Work to do:
Below is a listing; write it out exactly and drop any images from it.

Dataset section:
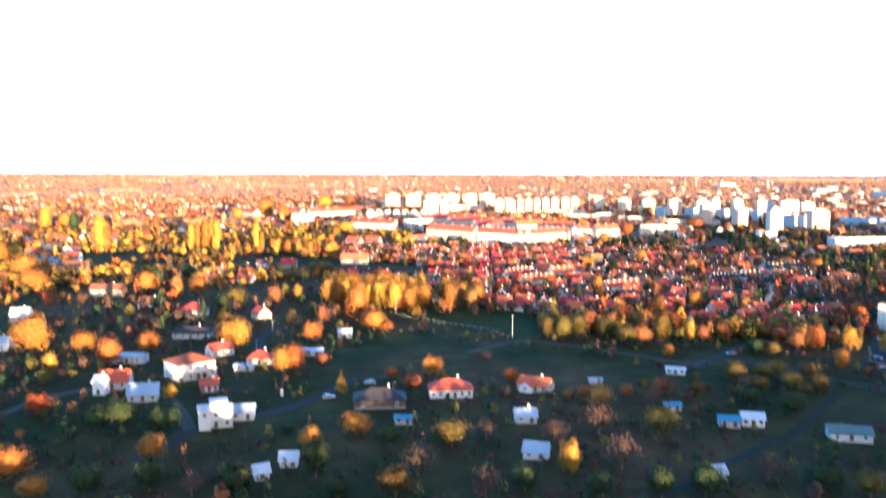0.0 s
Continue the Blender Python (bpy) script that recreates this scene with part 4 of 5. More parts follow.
tree(50.0, 356.4, 5.8, 6.6, "orange")
tree(64.7, 393.8, 10.9, 5.5, "gold")
tree(60.5, 401.5, 11.0, 6.6, "orange")
tree(69.8, 391.5, 8.4, 8.2, "brown")
tree(80.2, 396.1, 10.1, 8.3, "orange")
tree(87.8, 367.9, 6.9, 11.2, "dark")
tree(93.6, 363.8, 6.9, 10.3, "olive")
tree(102.5, 390.6, 9.0, 9.8, "brown")
tree(106.3, 376.0, 9.8, 10.7, "brown")
tree(114.2, 378.0, 12.6, 10.6, "orange")
tree(128.2, 376.2, 12.4, 11.2, "gold")
tree(113.6, 341.4, 9.4, 7.4, "orange")
tree(143.7, 375.8, 10.1, 9.2, "gold")
tree(133.7, 319.9, 7.5, 7.1, "bare")
tree(149.3, 324.5, 7.3, 7.3, "bare")
tree(159.3, 330.8, 7.5, 5.9, "brown")
tree(125.3, 324.7, 4.0, 5.6, "gold")
tree(120.9, 334.5, 3.2, 4.1, "gold")
tree(186.3, 346.1, 13.0, 12.5, "brown")
tree(162.2, 470.9, 12.5, 15.9, "bare")
tree(191.0, 428.7, 11.8, 16.1, "bare")
tree(178.4, 418.0, 8.3, 11.4, "bare")
tree(227.5, 477.8, 15.0, 17.0, "brown")
tree(249.3, 492.0, 11.3, 13.9, "brown")
tree(203.6, 337.5, 15.7, 15.7, "gold")
tree(213.9, 336.8, 15.3, 16.0, "orange")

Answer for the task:
0.0 s
Continue the Blender Python (bpy) script that recreates this scene with part 4 of 5. More parts follow.
tree(50.0, 356.4, 5.8, 6.6, "orange")
tree(64.7, 393.8, 10.9, 5.5, "gold")
tree(60.5, 401.5, 11.0, 6.6, "orange")
tree(69.8, 391.5, 8.4, 8.2, "brown")
tree(80.2, 396.1, 10.1, 8.3, "orange")
tree(87.8, 367.9, 6.9, 11.2, "dark")
tree(93.6, 363.8, 6.9, 10.3, "olive")
tree(102.5, 390.6, 9.0, 9.8, "brown")
tree(106.3, 376.0, 9.8, 10.7, "brown")
tree(114.2, 378.0, 12.6, 10.6, "orange")
tree(128.2, 376.2, 12.4, 11.2, "gold")
tree(113.6, 341.4, 9.4, 7.4, "orange")
tree(143.7, 375.8, 10.1, 9.2, "gold")
tree(133.7, 319.9, 7.5, 7.1, "bare")
tree(149.3, 324.5, 7.3, 7.3, "bare")
tree(159.3, 330.8, 7.5, 5.9, "brown")
tree(125.3, 324.7, 4.0, 5.6, "gold")
tree(120.9, 334.5, 3.2, 4.1, "gold")
tree(186.3, 346.1, 13.0, 12.5, "brown")
tree(162.2, 470.9, 12.5, 15.9, "bare")
tree(191.0, 428.7, 11.8, 16.1, "bare")
tree(178.4, 418.0, 8.3, 11.4, "bare")
tree(227.5, 477.8, 15.0, 17.0, "brown")
tree(249.3, 492.0, 11.3, 13.9, "brown")
tree(203.6, 337.5, 15.7, 15.7, "gold")
tree(213.9, 336.8, 15.3, 16.0, "orange")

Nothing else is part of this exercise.